It feels like a question we’ve all asked ourselves at least once (if not every week) as Youth Workers. We’ve done the hard work of preparing for a lesson, making sure it’s theologically sound; we’ve emailed parents and prepped our small group leaders, BUT wait! What about that dreaded game!?! Sound familiar? So we’ve come back to the question of why?
Why do we put ourselves through this week in and week out? Is it really important? Is it leading students to Jesus? Is it helping them grow closer to God? Unless it’s a Sword Drill, it’s probably not biblical!
Perhaps at this point you’re thinking, well, you basically answered it for me. These are exactly the reasons I’m no longer running any game time during my Youth Group times. Well, let me offer three reasons to continue playing games at Youth Group.
1. Games are Attractional
This shouldn’t be the answer for some of the other things that we do week to week during our meetings, but games can be the attractional portion of your night. In order for this to happen, you have to put in a little effort. Let’s say you take the time to plan 4 big game events into your calendar. These could be things like a Harvest Hangout or Winter Comps (I see you, Adam!). These types of events are ones that you can promote and try to draw a crowd. If you can pull off these events, they can help you build momentum going into your weekly game times as well.

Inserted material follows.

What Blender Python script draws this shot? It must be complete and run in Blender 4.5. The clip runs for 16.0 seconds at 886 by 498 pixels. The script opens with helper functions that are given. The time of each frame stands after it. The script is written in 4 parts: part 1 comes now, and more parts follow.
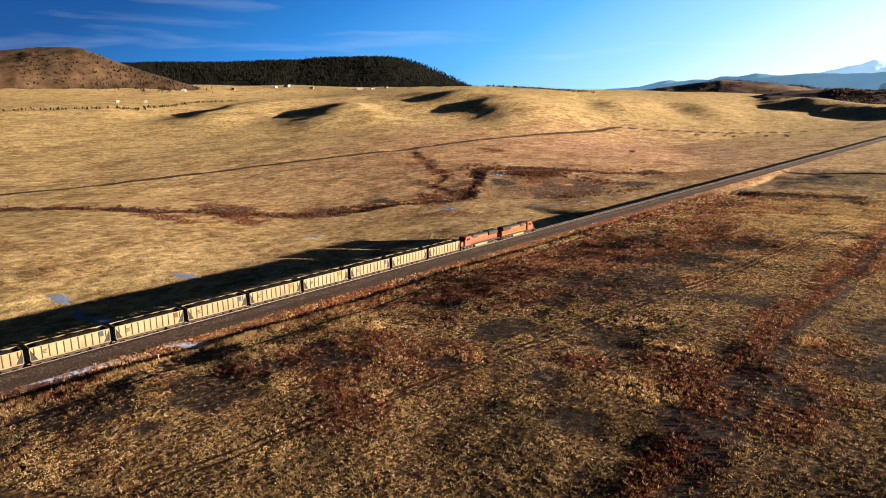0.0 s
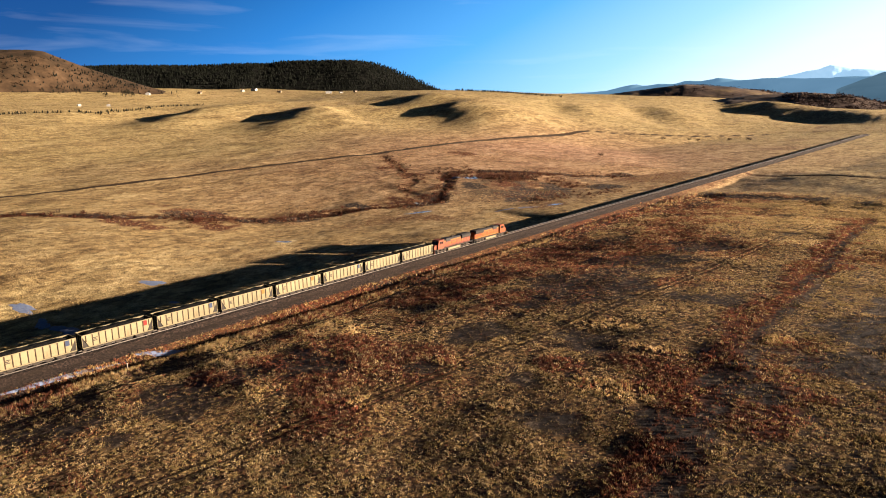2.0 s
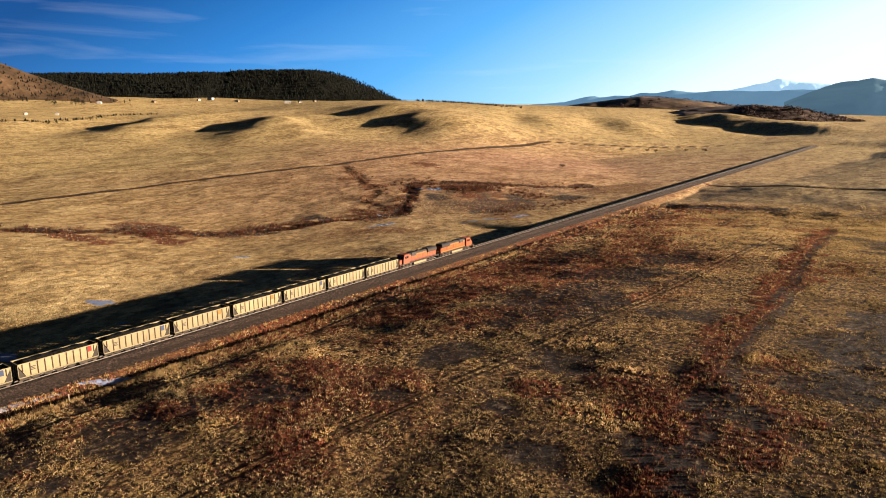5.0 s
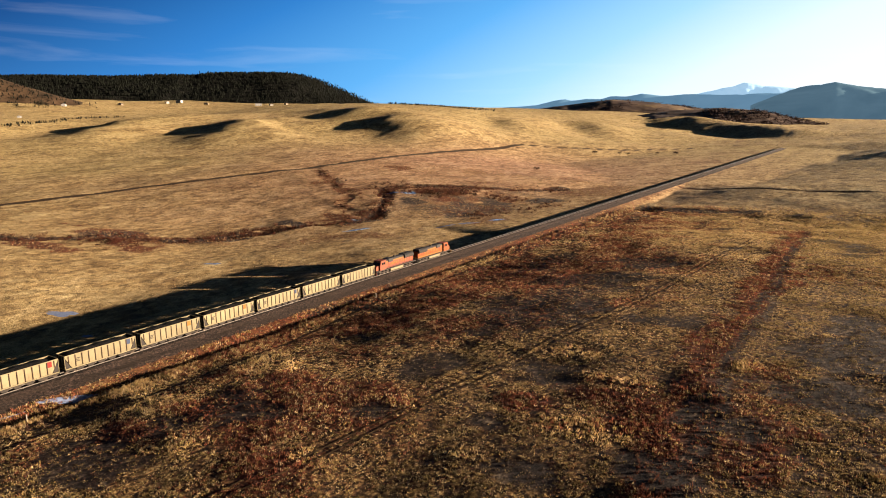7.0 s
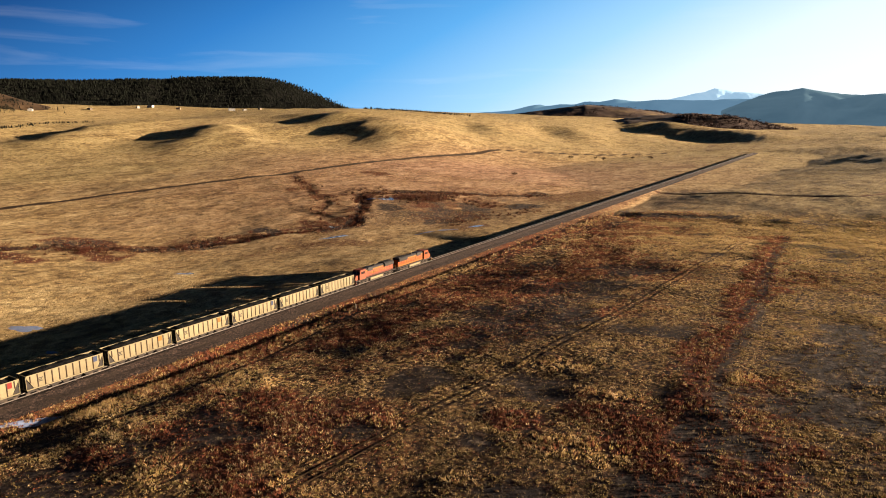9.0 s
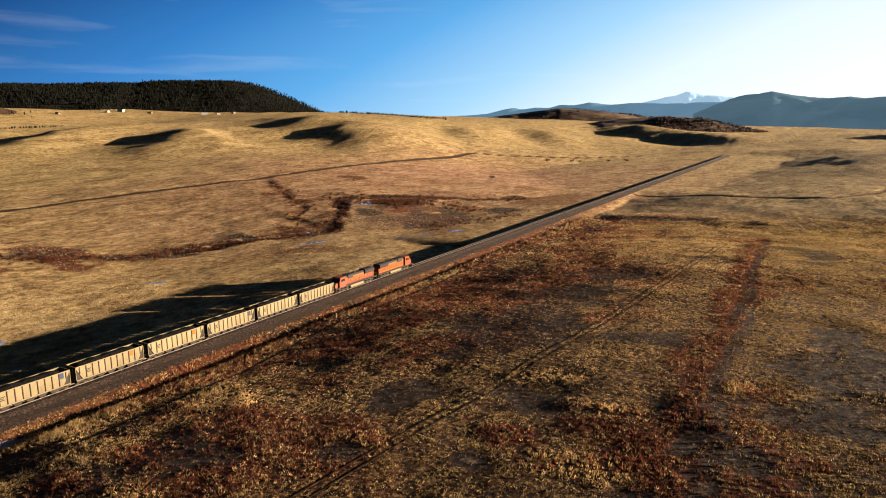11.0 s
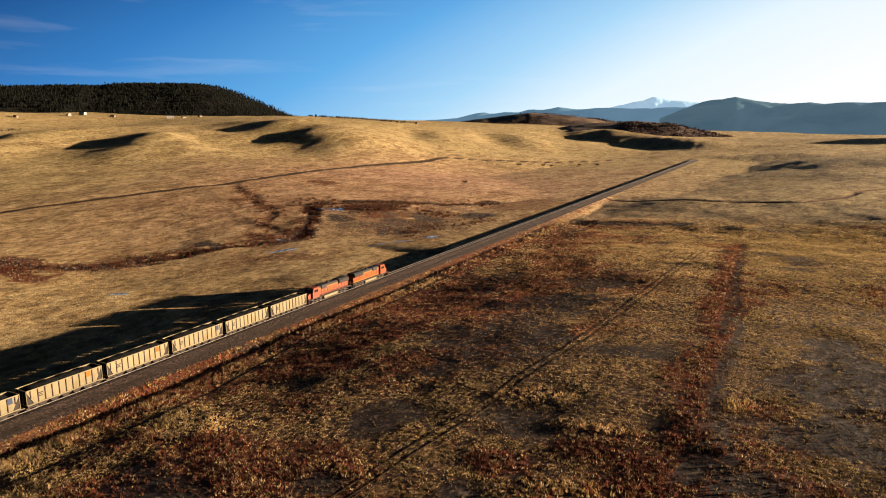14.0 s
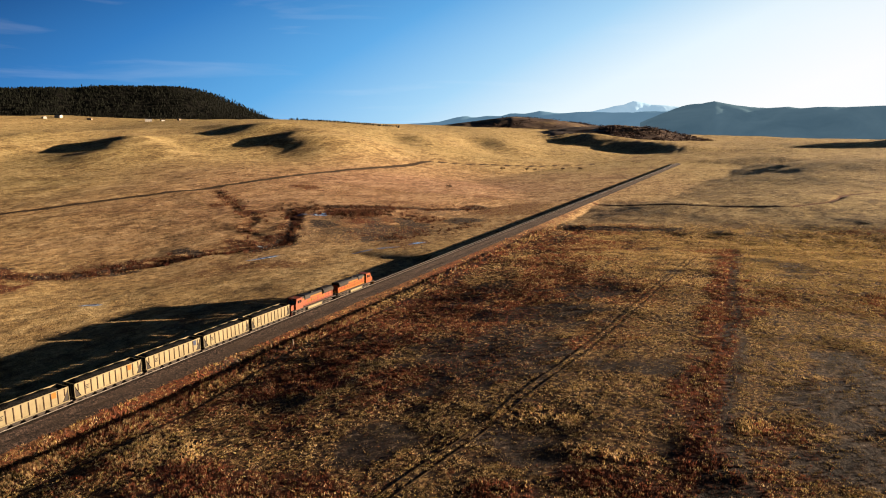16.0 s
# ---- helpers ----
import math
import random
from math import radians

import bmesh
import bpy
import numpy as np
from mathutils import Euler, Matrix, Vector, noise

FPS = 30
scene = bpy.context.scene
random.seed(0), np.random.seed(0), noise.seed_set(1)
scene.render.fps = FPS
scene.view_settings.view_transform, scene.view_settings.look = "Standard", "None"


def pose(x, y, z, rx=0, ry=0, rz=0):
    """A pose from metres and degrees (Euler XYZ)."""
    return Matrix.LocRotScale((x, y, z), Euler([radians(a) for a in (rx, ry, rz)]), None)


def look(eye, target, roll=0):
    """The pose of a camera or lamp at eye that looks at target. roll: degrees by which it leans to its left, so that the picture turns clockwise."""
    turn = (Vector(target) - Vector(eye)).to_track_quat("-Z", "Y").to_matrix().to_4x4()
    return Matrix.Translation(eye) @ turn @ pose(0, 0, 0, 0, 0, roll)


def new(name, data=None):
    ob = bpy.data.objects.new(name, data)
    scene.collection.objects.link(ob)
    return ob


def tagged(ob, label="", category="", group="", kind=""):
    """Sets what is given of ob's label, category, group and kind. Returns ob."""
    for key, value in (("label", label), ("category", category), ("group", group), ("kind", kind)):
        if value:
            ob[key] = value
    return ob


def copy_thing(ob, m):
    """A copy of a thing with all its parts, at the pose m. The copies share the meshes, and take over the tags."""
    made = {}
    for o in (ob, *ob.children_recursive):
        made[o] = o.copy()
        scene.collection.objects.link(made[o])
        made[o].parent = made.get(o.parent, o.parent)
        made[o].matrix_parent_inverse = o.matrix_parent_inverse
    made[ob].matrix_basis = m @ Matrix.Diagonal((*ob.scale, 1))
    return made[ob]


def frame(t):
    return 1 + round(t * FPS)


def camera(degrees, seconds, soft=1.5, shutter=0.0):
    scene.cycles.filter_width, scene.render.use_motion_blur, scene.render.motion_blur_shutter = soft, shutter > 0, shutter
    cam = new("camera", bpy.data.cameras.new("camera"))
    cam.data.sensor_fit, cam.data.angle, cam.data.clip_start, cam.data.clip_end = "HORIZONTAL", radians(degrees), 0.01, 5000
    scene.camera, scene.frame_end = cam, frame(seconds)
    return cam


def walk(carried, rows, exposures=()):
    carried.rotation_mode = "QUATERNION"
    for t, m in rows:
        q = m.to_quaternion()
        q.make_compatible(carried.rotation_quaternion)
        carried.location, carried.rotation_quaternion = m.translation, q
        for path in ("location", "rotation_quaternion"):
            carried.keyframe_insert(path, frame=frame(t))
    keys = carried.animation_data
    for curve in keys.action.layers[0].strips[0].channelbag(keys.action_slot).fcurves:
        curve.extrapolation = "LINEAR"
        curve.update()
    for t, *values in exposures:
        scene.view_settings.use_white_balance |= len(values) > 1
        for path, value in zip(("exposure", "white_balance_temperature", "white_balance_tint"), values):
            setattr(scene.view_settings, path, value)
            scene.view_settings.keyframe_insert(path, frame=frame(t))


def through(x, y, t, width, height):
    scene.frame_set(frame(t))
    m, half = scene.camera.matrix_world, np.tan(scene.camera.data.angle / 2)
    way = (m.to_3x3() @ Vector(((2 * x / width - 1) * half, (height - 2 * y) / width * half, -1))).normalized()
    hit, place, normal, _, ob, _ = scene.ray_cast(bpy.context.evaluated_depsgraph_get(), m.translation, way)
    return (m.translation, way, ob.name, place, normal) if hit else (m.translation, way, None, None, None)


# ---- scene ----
from mathutils import kdtree

cam = camera(67.4, 16.0, soft=1.0)
# seconds, x, y, z, yaw, pitch, roll; the railway runs along +y through x = 0, rail top at z = 0
ROWS = [
    (0.0, 141.97, -210.33, 49.80, 41.84, -12.66, -0.62),
    (0.5, 141.82, -210.40, 49.76, 41.07, -12.55, -0.62),
    (1.0, 141.71, -210.73, 49.77, 40.22, -12.60, -0.53),
    (1.5, 141.55, -210.91, 49.75, 39.78, -12.73, -0.57),
    (2.0, 140.96, -210.66, 49.67, 39.21, -12.36, -0.61),
    (2.5, 140.23, -209.92, 49.64, 38.68, -12.02, -0.58),
    (3.0, 139.19, -209.05, 49.60, 38.07, -11.70, -0.54),
    (3.5, 138.22, -208.34, 49.62, 37.47, -11.58, -0.43),
    (4.0, 137.31, -207.60, 49.69, 36.93, -11.55, -0.35),
    (6.5, 132.83, -204.31, 49.74, 33.97, -11.41, -0.34),
    (7.0, 131.85, -203.41, 49.70, 33.43, -11.29, -0.30),
    (7.5, 130.89, -202.55, 49.75, 32.93, -11.11, -0.28),
    (8.0, 129.83, -201.77, 49.80, 32.38, -11.01, -0.25),
    (8.5, 128.78, -200.95, 49.82, 31.85, -10.94, -0.24),
    (9.0, 127.85, -200.16, 49.81, 31.32, -10.88, -0.28),
    (11.5, 123.12, -196.20, 49.72, 28.81, -10.53, -0.37),
    (12.0, 122.25, -195.30, 49.71, 28.38, -10.47, -0.30),
    (12.5, 121.39, -194.35, 49.64, 27.92, -10.39, -0.37),
    (13.0, 120.56, -193.50, 49.69, 27.45, -10.33, -0.33),
    (13.5, 119.73, -192.82, 49.75, 27.00, -10.26, -0.28),
    (14.0, 118.71, -191.83, 49.71, 26.66, -10.26, -0.30),
    (14.5, 117.56, -190.55, 49.73, 26.29, -10.25, -0.29),
    (15.0, 116.38, -189.10, 49.75, 25.89, -10.12, -0.29),
    (15.5, 115.00, -187.67, 49.77, 25.49, -10.01, -0.27),
    (16.0, 113.79, -186.02, 49.76, 25.11, -9.96, -0.24),
]
EXPOSURE = 3.0
walk(cam, [(t, pose(x, y, z, 90 + pitch, 0, yaw) @ pose(0, 0, 0, 0, 0, roll)) for t, x, y, z, yaw, pitch, roll in ROWS],
     exposures=[(0.0, EXPOSURE + 0.12, 5900, 11), (16.0, EXPOSURE - 0.2, 6500, 12)])
HERE = Vector((130.0, -200.0, 49.8))   # middle of the flight, from which far bearings are reckoned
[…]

2. Games Give Students (and Adults) a Break
Sometimes it’s just a nice break for students in the night. It allows them the opportunity to act a little crazy and burn off some much-needed energy! This helps not just you but your adult leaders too. You can even sometimes plan a game where you just might get a chance to whap a student with a pool noodle or dodgeball. Your time spent planning could be the difference in a student paying attention to your lesson later on in the night.
3. Games Build Community (and Leadership Skills)
Time spent on teams accomplishing a goal or a task is a great way to build bonds between students and adults. Every time I’ve led or watched a game, there are always instances where students’ leadership skills rise to the surface. They see a need and feel like they’ve got what it takes (or a loud enough voice) to make a difference. These can be defining moments. If we’re being intentional in our game time and not just considering it filler, we will see moments that we can capture the real students we’ve been working with. Moments where their character shines or maybe it looks a little tarnished. Either way, they can help us as we help our students become the Jesus followers we hope they will become.